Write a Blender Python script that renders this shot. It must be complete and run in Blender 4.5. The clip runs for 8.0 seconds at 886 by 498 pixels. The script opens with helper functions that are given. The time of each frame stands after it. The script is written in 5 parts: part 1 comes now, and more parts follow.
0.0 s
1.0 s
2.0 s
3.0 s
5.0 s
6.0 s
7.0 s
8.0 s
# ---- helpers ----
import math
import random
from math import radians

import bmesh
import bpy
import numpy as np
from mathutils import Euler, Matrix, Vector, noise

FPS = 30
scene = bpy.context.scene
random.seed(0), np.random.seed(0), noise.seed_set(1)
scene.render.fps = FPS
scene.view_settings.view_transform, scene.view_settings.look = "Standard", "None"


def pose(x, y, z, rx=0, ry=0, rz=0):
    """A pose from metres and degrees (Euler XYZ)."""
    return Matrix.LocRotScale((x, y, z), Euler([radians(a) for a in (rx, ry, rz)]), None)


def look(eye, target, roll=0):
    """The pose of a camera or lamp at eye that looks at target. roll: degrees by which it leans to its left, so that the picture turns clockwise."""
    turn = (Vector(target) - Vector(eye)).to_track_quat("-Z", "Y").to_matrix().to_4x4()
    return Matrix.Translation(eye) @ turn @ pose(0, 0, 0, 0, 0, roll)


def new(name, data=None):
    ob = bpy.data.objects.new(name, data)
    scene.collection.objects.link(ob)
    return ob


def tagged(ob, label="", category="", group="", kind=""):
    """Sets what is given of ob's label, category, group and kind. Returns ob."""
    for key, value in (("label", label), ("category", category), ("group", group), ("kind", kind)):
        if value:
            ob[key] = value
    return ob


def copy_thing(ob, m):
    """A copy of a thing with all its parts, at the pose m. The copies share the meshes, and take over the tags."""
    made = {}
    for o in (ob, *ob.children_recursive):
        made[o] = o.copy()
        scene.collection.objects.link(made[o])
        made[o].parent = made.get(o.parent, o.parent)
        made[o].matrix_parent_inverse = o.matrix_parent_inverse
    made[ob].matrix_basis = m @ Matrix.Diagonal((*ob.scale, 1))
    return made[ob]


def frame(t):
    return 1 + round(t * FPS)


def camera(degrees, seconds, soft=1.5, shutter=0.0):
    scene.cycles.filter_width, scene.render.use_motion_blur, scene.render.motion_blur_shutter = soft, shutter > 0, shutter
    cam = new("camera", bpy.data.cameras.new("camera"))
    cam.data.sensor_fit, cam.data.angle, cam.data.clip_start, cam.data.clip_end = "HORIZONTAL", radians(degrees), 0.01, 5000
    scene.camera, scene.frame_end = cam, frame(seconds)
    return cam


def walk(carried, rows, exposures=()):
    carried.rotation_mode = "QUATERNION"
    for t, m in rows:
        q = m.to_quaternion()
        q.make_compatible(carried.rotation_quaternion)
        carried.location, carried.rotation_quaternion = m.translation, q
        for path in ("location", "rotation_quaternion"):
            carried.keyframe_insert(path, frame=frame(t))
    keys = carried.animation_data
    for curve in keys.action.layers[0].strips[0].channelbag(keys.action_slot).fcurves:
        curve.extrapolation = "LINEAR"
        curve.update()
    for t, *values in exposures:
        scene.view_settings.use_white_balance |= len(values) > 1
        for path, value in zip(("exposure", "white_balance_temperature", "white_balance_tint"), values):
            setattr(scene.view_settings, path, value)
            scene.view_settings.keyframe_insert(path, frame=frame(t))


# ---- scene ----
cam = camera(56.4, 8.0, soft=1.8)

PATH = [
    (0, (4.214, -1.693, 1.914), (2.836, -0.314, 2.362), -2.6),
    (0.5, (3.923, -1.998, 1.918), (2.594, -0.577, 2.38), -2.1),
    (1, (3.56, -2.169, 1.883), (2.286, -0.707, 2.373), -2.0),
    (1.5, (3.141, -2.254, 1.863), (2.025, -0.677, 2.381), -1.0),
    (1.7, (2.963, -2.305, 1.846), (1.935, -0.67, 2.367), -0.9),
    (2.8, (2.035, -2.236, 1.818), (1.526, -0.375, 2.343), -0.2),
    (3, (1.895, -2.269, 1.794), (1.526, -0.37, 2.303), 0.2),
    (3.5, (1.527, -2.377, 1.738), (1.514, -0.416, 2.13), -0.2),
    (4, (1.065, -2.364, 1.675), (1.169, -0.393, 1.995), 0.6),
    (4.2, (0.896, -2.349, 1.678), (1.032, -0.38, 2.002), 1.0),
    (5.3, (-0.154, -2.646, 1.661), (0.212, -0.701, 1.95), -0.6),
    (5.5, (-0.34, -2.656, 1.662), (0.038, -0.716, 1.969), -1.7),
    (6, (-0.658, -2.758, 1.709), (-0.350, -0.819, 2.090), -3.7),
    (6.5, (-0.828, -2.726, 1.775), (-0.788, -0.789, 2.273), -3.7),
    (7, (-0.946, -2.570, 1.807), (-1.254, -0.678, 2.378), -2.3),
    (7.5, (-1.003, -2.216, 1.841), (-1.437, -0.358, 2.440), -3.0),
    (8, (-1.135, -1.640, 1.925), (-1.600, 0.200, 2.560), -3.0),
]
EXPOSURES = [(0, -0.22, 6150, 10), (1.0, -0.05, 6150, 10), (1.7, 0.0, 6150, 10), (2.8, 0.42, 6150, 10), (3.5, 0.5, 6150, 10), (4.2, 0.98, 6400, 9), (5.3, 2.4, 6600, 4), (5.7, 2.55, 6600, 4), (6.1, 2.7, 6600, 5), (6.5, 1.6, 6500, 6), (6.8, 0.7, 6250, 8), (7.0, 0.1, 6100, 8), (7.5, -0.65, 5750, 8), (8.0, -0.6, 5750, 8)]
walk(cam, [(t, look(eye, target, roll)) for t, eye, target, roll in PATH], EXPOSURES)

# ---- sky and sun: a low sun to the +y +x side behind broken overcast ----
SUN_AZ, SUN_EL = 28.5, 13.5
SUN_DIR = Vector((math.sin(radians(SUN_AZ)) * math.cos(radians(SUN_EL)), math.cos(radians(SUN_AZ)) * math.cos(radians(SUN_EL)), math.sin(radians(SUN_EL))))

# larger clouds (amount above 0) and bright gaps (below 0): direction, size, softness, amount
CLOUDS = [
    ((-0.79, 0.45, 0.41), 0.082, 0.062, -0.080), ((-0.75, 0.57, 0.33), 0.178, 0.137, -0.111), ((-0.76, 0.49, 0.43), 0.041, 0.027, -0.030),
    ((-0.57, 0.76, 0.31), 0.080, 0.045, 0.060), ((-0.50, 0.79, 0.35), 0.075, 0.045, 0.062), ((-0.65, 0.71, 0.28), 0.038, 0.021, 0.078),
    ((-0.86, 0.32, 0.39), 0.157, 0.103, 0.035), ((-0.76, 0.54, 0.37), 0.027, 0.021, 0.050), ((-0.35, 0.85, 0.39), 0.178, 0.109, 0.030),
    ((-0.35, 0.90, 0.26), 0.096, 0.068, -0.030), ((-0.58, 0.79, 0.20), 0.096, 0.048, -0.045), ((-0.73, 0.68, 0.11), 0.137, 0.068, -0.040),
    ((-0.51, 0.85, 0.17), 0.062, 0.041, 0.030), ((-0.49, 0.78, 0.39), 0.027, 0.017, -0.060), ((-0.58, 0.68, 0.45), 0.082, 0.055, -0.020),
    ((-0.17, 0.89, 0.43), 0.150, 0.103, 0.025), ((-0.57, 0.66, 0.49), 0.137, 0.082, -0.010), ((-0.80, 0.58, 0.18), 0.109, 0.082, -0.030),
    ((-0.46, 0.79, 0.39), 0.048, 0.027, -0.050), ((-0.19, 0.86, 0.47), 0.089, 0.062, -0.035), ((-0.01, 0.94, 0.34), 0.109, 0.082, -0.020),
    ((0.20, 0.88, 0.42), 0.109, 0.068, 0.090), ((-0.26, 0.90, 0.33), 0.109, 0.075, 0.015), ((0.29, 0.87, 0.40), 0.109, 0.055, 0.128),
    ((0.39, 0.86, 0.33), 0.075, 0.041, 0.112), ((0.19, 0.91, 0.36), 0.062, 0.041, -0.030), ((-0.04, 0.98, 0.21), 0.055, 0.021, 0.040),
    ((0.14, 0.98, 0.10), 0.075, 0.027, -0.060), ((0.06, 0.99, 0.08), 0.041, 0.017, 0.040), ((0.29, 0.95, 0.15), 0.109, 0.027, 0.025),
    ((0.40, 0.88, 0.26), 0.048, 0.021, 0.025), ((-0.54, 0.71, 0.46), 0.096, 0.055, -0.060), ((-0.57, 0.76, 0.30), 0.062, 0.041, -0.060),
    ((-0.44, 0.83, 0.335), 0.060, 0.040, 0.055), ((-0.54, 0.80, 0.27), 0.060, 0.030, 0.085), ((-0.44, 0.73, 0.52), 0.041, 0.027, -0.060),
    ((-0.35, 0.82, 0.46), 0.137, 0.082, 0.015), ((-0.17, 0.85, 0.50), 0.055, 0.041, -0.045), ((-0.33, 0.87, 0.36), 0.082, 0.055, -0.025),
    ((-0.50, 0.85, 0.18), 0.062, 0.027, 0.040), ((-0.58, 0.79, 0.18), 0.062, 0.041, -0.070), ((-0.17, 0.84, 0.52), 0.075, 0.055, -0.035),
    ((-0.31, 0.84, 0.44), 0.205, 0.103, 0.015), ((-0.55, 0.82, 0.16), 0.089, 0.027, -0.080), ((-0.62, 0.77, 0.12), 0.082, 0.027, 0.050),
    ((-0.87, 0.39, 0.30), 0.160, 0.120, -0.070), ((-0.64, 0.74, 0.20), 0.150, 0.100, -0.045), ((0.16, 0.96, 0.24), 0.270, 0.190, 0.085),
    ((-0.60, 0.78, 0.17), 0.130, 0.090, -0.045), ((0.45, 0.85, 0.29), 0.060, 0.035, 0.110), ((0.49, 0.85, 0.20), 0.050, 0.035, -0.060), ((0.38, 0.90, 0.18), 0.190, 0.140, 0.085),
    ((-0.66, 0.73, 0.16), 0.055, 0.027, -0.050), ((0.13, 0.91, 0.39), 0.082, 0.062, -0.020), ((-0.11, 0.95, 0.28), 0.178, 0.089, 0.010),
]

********

### THE REQUEST:
Transcribe each line of the data above, unaltered, from the one where "pose from metres" appears to the one where "what is given" appears, inclusive of both.

### SOLUTION BELOW:
    """A pose from metres and degrees (Euler XYZ)."""
    return Matrix.LocRotScale((x, y, z), Euler([radians(a) for a in (rx, ry, rz)]), None)


def look(eye, target, roll=0):
    """The pose of a camera or lamp at eye that looks at target. roll: degrees by which it leans to its left, so that the picture turns clockwise."""
    turn = (Vector(target) - Vector(eye)).to_track_quat("-Z", "Y").to_matrix().to_4x4()
    return Matrix.Translation(eye) @ turn @ pose(0, 0, 0, 0, 0, roll)


def new(name, data=None):
    ob = bpy.data.objects.new(name, data)
    scene.collection.objects.link(ob)
    return ob


def tagged(ob, label="", category="", group="", kind=""):
    """Sets what is given of ob's label, category, group and kind. Returns ob."""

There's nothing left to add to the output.